La cosa era estremamente attaccata con lo sputo. E se non poteva che trattarsi di sputo, dato che - come fai? - stiamo parlando di toppe appiccicate su un film che parla d'altro, è soprattutto "estremamente" a colpire. I collegamenti con il primo Cloverfield potevano essere più netti, bastava infilarci una delle creature viste lì, e invece si scelse di restare più sul vago, con (SPOILER!) mostri un po' diversi. Perché? Perché probabilmente era già previsto di trasformare il tutto nella serie più cazzara di sempre. L'altro giorno, The Cloverfield Paradox si è manifestato a sorpresa su Netflix subito dopo il termine del Super Bowl (a proposito: Tom Brady SUCA), con una mossa chiaramente pensata per portare avanti in qualche modo le trovate di marketing "misterioso" dei primi due film, anche ora che il mistero è andato a farsi benedire. E anche in questo caso, si tratta di un film che con Cloverfield non c'entra nulla: hanno aggiunto un paio di inserti televisivi, scritte piazzate nei punti giusti e un'inquadratura finale posticcia ed eccoci qua col terzo episodio.

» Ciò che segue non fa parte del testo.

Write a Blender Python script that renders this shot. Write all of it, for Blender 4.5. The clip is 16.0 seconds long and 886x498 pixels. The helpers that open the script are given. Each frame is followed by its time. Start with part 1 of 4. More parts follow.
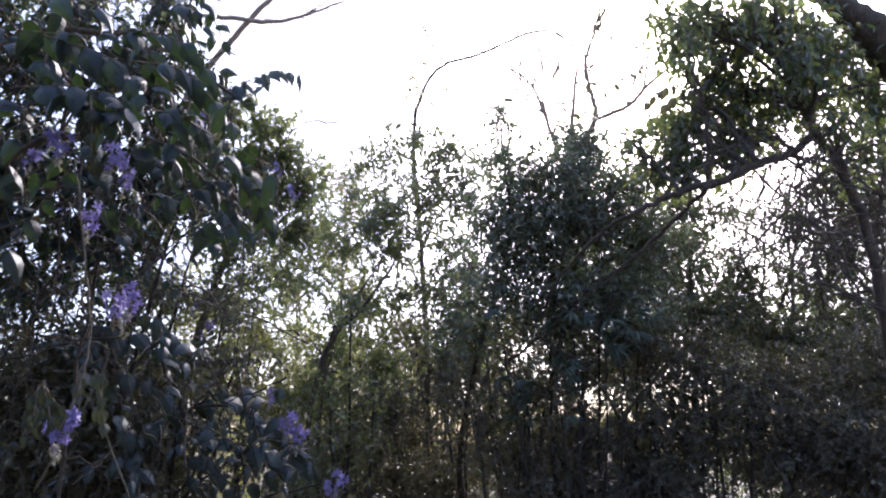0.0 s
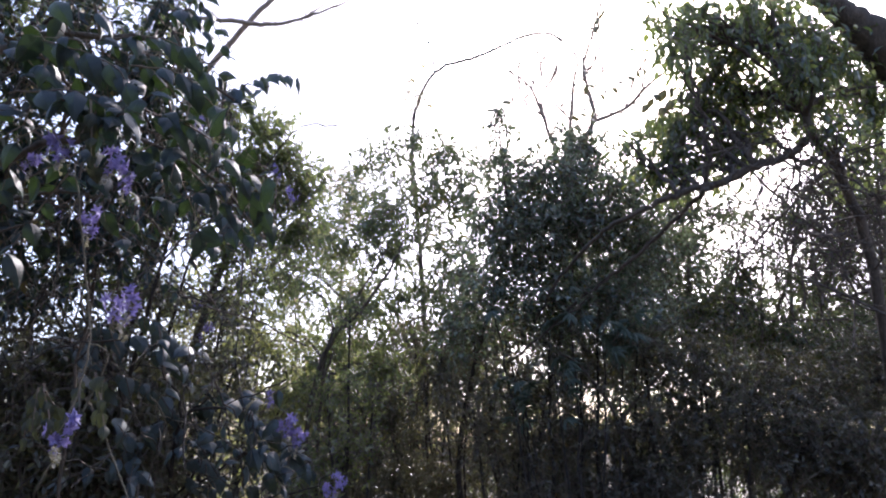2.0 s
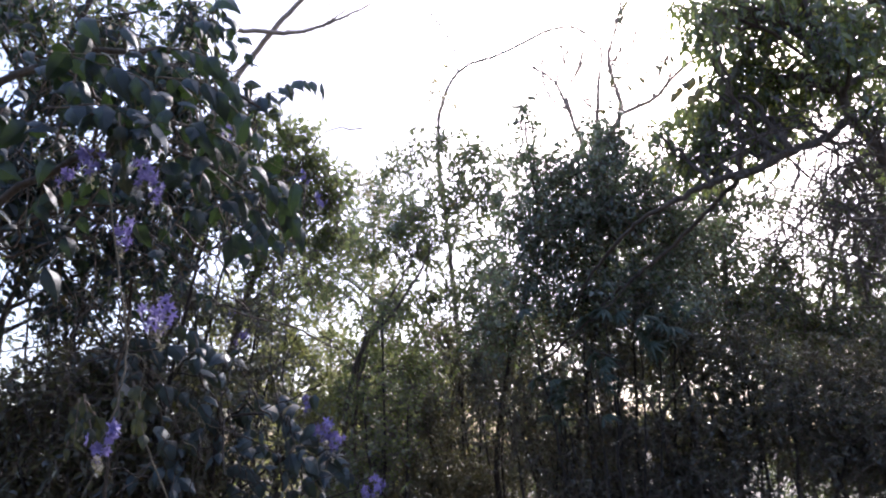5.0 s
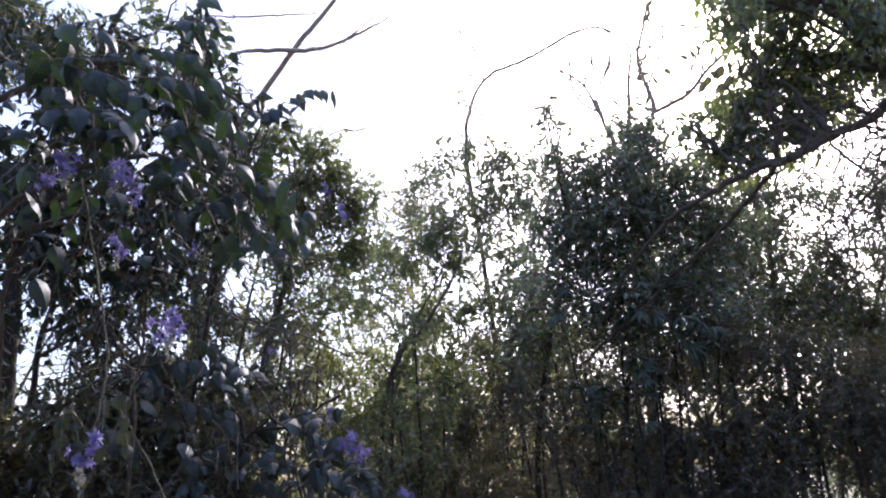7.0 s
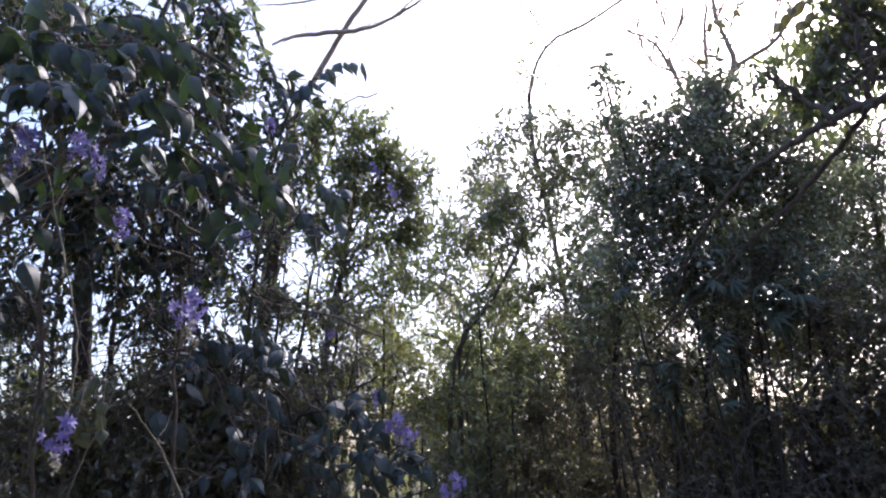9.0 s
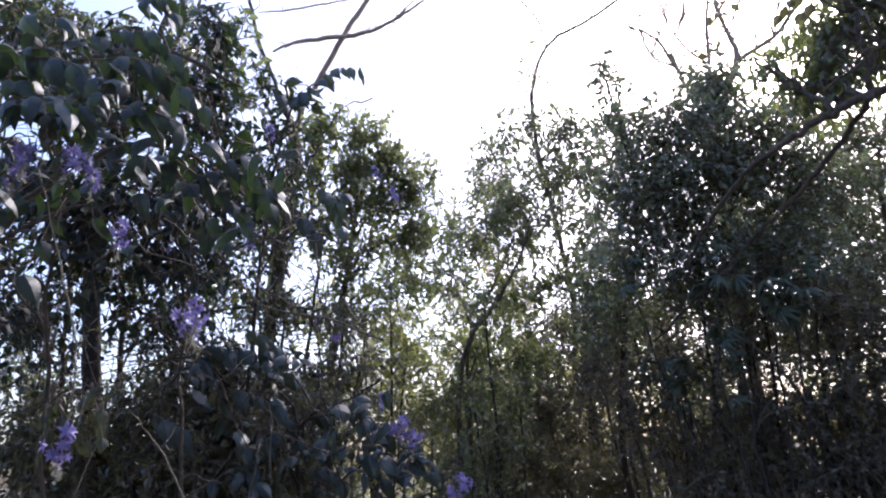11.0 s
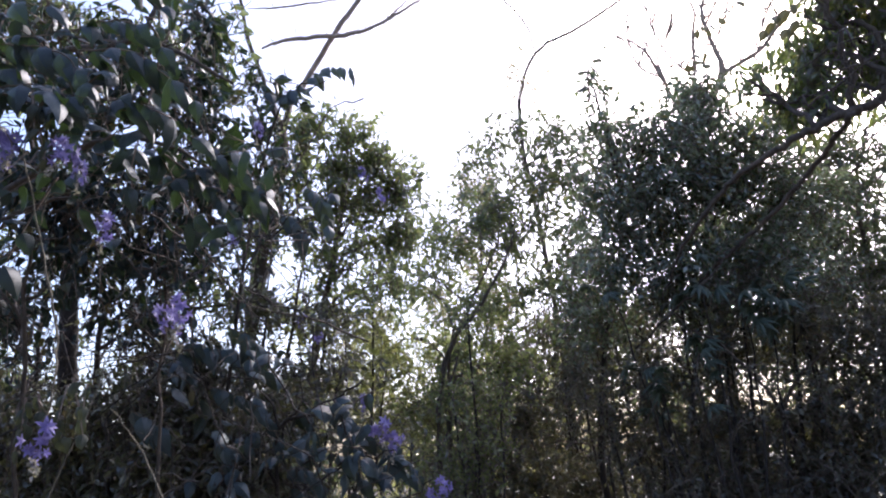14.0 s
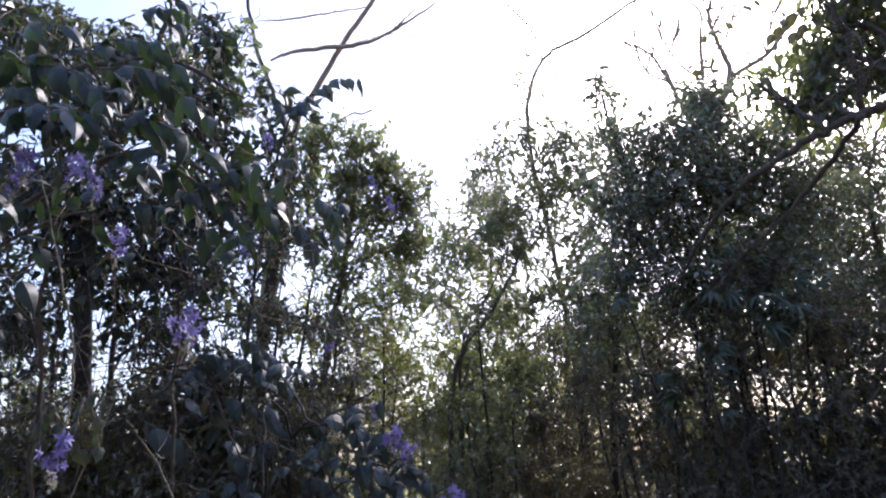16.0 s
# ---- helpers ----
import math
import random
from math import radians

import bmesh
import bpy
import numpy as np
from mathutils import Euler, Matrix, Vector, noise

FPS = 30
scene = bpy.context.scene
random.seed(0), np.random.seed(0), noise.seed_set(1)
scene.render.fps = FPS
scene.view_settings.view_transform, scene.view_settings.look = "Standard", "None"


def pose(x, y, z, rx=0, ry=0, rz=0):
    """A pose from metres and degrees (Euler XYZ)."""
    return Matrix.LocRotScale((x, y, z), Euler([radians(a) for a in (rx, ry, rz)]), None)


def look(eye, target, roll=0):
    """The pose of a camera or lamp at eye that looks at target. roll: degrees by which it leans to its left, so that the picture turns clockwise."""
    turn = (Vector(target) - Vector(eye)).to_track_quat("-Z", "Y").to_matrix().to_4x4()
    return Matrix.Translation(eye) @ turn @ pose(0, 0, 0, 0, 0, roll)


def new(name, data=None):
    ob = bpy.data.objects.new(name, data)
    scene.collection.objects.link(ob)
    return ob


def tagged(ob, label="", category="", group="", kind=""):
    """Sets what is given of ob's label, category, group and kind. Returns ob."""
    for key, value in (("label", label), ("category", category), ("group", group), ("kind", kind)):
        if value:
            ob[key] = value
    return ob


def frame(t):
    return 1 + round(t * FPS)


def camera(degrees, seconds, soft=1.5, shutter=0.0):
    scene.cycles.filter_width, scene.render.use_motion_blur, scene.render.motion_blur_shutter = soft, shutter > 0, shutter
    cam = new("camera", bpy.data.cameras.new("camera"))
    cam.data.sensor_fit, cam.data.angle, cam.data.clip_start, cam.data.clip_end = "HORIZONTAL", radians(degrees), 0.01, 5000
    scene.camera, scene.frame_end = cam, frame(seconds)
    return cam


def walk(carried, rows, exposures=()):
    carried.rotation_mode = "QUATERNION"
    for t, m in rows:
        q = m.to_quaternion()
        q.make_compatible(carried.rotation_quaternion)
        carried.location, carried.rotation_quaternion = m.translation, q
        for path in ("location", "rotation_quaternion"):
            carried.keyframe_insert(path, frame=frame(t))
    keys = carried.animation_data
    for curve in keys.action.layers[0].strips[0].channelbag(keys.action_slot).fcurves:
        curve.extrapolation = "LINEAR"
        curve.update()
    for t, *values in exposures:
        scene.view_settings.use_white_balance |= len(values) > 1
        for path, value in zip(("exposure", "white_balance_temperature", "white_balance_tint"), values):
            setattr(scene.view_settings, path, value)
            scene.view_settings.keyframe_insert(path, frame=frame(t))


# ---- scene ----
cam = camera(70.72, 16.0, soft=2.1, shutter=0.4)
walk(cam, [
    (0.0, pose(0.0003, 0.0002, 1.6002, 108.061, -0.083, -0.008)),
    (0.5, pose(0.0029, -0.0029, 1.5987, 108.082, -0.101, -0.386)),
    (1.0, pose(-0.0002, -0.0055, 1.6015, 108.269, 0.017, -0.116)),
    (1.5, pose(-0.0003, -0.0079, 1.6002, 108.398, -0.154, -0.183)),
    (2.0, pose(0.0033, -0.0107, 1.6012, 108.210, 0.002, -0.079)),
    (2.5, pose(0.0028, -0.0087, 1.6017, 108.281, 0.013, -0.095)),
    (3.0, pose(0.0011, -0.0079, 1.6036, 108.400, -0.096, -0.226)),
    (3.5, pose(0.0046, -0.0128, 1.6021, 108.739, 0.149, 0.111)),
    (4.0, pose(0.0016, -0.0114, 1.6030, 108.735, 0.060, 0.377)),
    (4.5, pose(0.0009, -0.0029, 1.6022, 108.555, 0.206, 1.451)),
    (5.0, pose(0.0040, 0.0125, 1.6031, 108.302, 1.163, 3.183)),
    (5.2, pose(0.0116, 0.0204, 1.6013, 108.278, 1.600, 4.164)),
    (7.3, pose(0.1471, 0.2081, 1.5548, 110.134, 3.077, 8.972)),
    (7.5, pose(0.1500, 0.2506, 1.5491, 110.237, 4.406, 9.840)),
    (8.0, pose(0.2288, 0.3526, 1.5546, 109.265, 3.366, 14.773)),
    (8.2, pose(0.2750, 0.3800, 1.5620, 108.610, 1.801, 15.606)),
    (10.3, pose(0.4016, 0.4221, 1.5694, 108.926, 3.327, 17.414)),
    (10.5, pose(0.4073, 0.4184, 1.5683, 108.915, 3.354, 17.539)),
    (11.0, pose(0.4149, 0.4142, 1.5682, 108.787, 3.202, 17.283)),
    (11.5, pose(0.4139, 0.4100, 1.5673, 108.323, 3.160, 16.892)),
    (12.0, pose(0.4089, 0.4103, 1.5683, 108.343, 2.746, 17.031)),
    (12.5, pose(0.4063, 0.4117, 1.5619, 108.257, 1.842, 14.868)),
    (13.0, pose(0.3991, 0.4072, 1.5639, 108.386, 1.847, 14.207)),
    (13.5, pose(0.3943, 0.4090, 1.5672, 108.830, 2.252, 15.267)),
    (14.0, pose(0.3965, 0.4080, 1.5672, 108.969, 2.287, 15.299)),
    (14.5, pose(0.3892, 0.4074, 1.5685, 109.075, 2.289, 15.713)),
    (15.0, pose(0.3903, 0.4025, 1.5692, 109.244, 2.394, 15.871)),
    (15.5, pose(0.3961, 0.3974, 1.5705, 109.397, 2.425, 16.174)),
    (16.0, pose(0.4004, 0.3933, 1.5726, 109.639, 2.628, 16.347)),
], [(0.0, 1.55, 5850, 22), (16.0, 1.55, 5850, 22)])

# ---- sky, sun, exposure ----
SUN_ELEVATION, SUN_AZIMUTH = radians(41), radians(22)  # azimuth: clockwise from +y
world = bpy.data.worlds.new("sky")
scene.world = world
world.use_nodes = True
wn = world.node_tree
sky = wn.nodes.new("ShaderNodeTexSky")
sky.sky_type = "NISHITA"
sky.sun_disc = False
sky.sun_elevation, sky.sun_rotation = SUN_ELEVATION, SUN_AZIMUTH
sky.dust_density, sky.air_density = 4.2, 1.0
wn.links.new(sky.outputs[0], wn.nodes["Background"].inputs[0])
wn.nodes["Background"].inputs[1].default_value = 0.145
sun = new("sun", bpy.data.lights.new("sun", "SUN"))
sun.data.energy, sun.data.angle, sun.data.color = 1.9, radians(0.6), (1.0, 0.94, 0.84)
to_sun = Vector((math.sin(SUN_AZIMUTH) * math.cos(SUN_ELEVATION), math.cos(SUN_AZIMUTH) * math.cos(SUN_ELEVATION), math.sin(SUN_ELEVATION)))
sun.matrix_world = look(to_sun * 40, (0, 0, 0))


# ---- materials ----
def nodes_of(name):
    mat = bpy.data.materials.new(name)
    mat.use_nodes = True
    tree = mat.node_tree
    tree.nodes.clear()
    return mat, tree, tree.nodes.new("ShaderNodeOutputMaterial")


def ramp(tree, fac, stops):
    node = tree.nodes.new("ShaderNodeValToRGB")
    cr = node.color_ramp
    while len(cr.elements) < len(stops):
        cr.elements.new(0.5)
    for el, (at, col) in zip(cr.elements, stops):
        el.position, el.color = at, (*col, 1)
    tree.links.new(fac, node.inputs[0])
    return node.outputs[0]


def leaf_material(name, dark, mid, light, glow, gloss=0.38, through_share=0.35, odd=None, ior=1.85):
    """Leaf: coloured by island, with blotches, a waxy top and light shining through."""
    mat, tree, out = nodes_of(name)
    geo = tree.nodes.new("ShaderNodeNewGeometry")
    stops = [(0.0, dark), (0.5, mid), (0.93, light)]
    if odd:
        stops.append((0.985, odd))
    col = ramp(tree, geo.outputs["Random Per Island"], stops)
    blot = tree.nodes.new("ShaderNodeTexNoise")
    blot.inputs["Scale"].default_value = 38.0
    blot.inputs["Detail"].default_value = 4.0
    tint = ramp(tree, blot.outputs[0], [(0.3, (0.7, 0.7, 0.7)), (0.7, (1.25, 1.2, 1.1))])
    mul = tree.nodes.new("ShaderNodeMix")
    mul.data_type, mul.blend_type = "RGBA", "MULTIPLY"
    mul.inputs[0].default_value = 1.0
    tree.links.new(col, mul.inputs[6])
    tree.links.new(tint, mul.inputs[7])
    bsdf = tree.nodes.new("ShaderNodeBsdfPrincipled")
    bsdf.inputs["Roughness"].default_value = gloss
    bsdf.inputs["IOR"].default_value = ior
    tree.links.new(mul.outputs[2], bsdf.inputs["Base Color"])
    bump = tree.nodes.new("ShaderNodeBump")
    bump.inputs["Strength"].default_value = 0.25
    bump.inputs["Distance"].default_value = 0.004
    tree.links.new(blot.outputs[0], bump.inputs["Height"])
    tree.links.new(bump.outputs[0], bsdf.inputs["Normal"])
    trans = tree.nodes.new("ShaderNodeBsdfTranslucent")
    gl = tree.nodes.new("ShaderNodeMix")
    gl.data_type, gl.blend_type = "RGBA", "MULTIPLY"
    gl.inputs[0].default_value = 1.0
    gl.inputs[6].default_value = (*glow, 1)
    tree.links.new(tint, gl.inputs[7])
    tree.links.new(gl.outputs[2], trans.inputs[0])
    mix = tree.nodes.new("ShaderNodeMixShader")
    mix.inputs[0].default_value = through_share
    tree.links.new(bsdf.outputs[0], mix.inputs[1])
    tree.links.new(trans.outputs[0], mix.inputs[2])
    tree.links.new(mix.outputs[0], out.inputs[0])
    return mat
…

Ma, anzi, ancora meglio: hanno preso un film su un esperimento dalle conseguenze impreviste e, cambiando due virgole, l'hanno trasformato in un film su un esperimento dalle conseguenze impreviste che spiega le origini dei mostri di Cloverfield. Ora, prendere un film che non c'entra nulla e trasformarlo in un film *che spiega il tuo universo narrativo* è un colpo spettacolare, eh. Ed è la definitiva dichiarazione d'intenti. Ora vale tutto, perché c'è stato un abracadabra grazie a cui vale tutto. Possono prendere qualsiasi film e trasformarlo in un Cloverfield. Possono prendere un film con i nazisti che fanno le magie e trasformarlo nel quarto episodio (no, sul serio). A questo punto potrebbero applicare il trattamento anche a film già usciti. Tipo, che so, potrebbero mettere un calabrone antropomorfo al posto di Kevin Spacey ne I soliti sospetti. Oppure si potrebbe mettere Godzilla in Shaolin Soccer. Sarebbe bellissimo, no?

Tipo.

In tutto questo, c'è un problema. Il primo Cloverfield, lo dicevo là in cima, era un bel film e anche 10 Cloverfield Lane non era niente male, per quanto il twist del terzo atto potesse spiazzare un po'. The Cloverfield Paradox, invece, è una mediocrata. Ed è una cosa che fa abbastanza la differenza. Voglio dire, per quanto obiettivamente posticcio, tutto il lavoro sulla, boh, chiamiamola costruzione del progetto Cloverfield può piacere o non piacere, ma se poi i film sono belli e/o divertenti non ci si lamenta. Se iniziano ad essere brutti e/o mosci, va molto meno bene. Ecco, The Cloverfield Paradox avrebbe anche qualche spunto intrigante e un cast di buon livello, ma è un film realizzato in maniera tutt'al più scolastica. Le prime due conversazioni del film sono quei classici scambi fra personaggi che si raccontano cose che sanno perfettamente perché è il modo più veloce e banale per raccontarle allo spettatore. È un inizio perfetto, perché ti spiega subito cosa aspettarti ed evita malintesi: ti aspetta un'ora e mezza scritta e diretta in quel modo, moscio, banale, prevedibile, pacchiano, senza mezza soluzione originale o elegante, senza nulla che spicchi e ti faccia dire "Ne vale la pena per quella scena lì". Peccato. Magari con i nazisti magici andrà meglio.

Come dicevo, sta su Netflix e l'ho visto lì. Non so come sia il doppiaggio italiano ma il film gioca molto sull'idea dell'equipaggio multietnico, coi rispettivi accenti e le rispettive lingue. Sarebbe un po' un peccato perdersi questa cosa.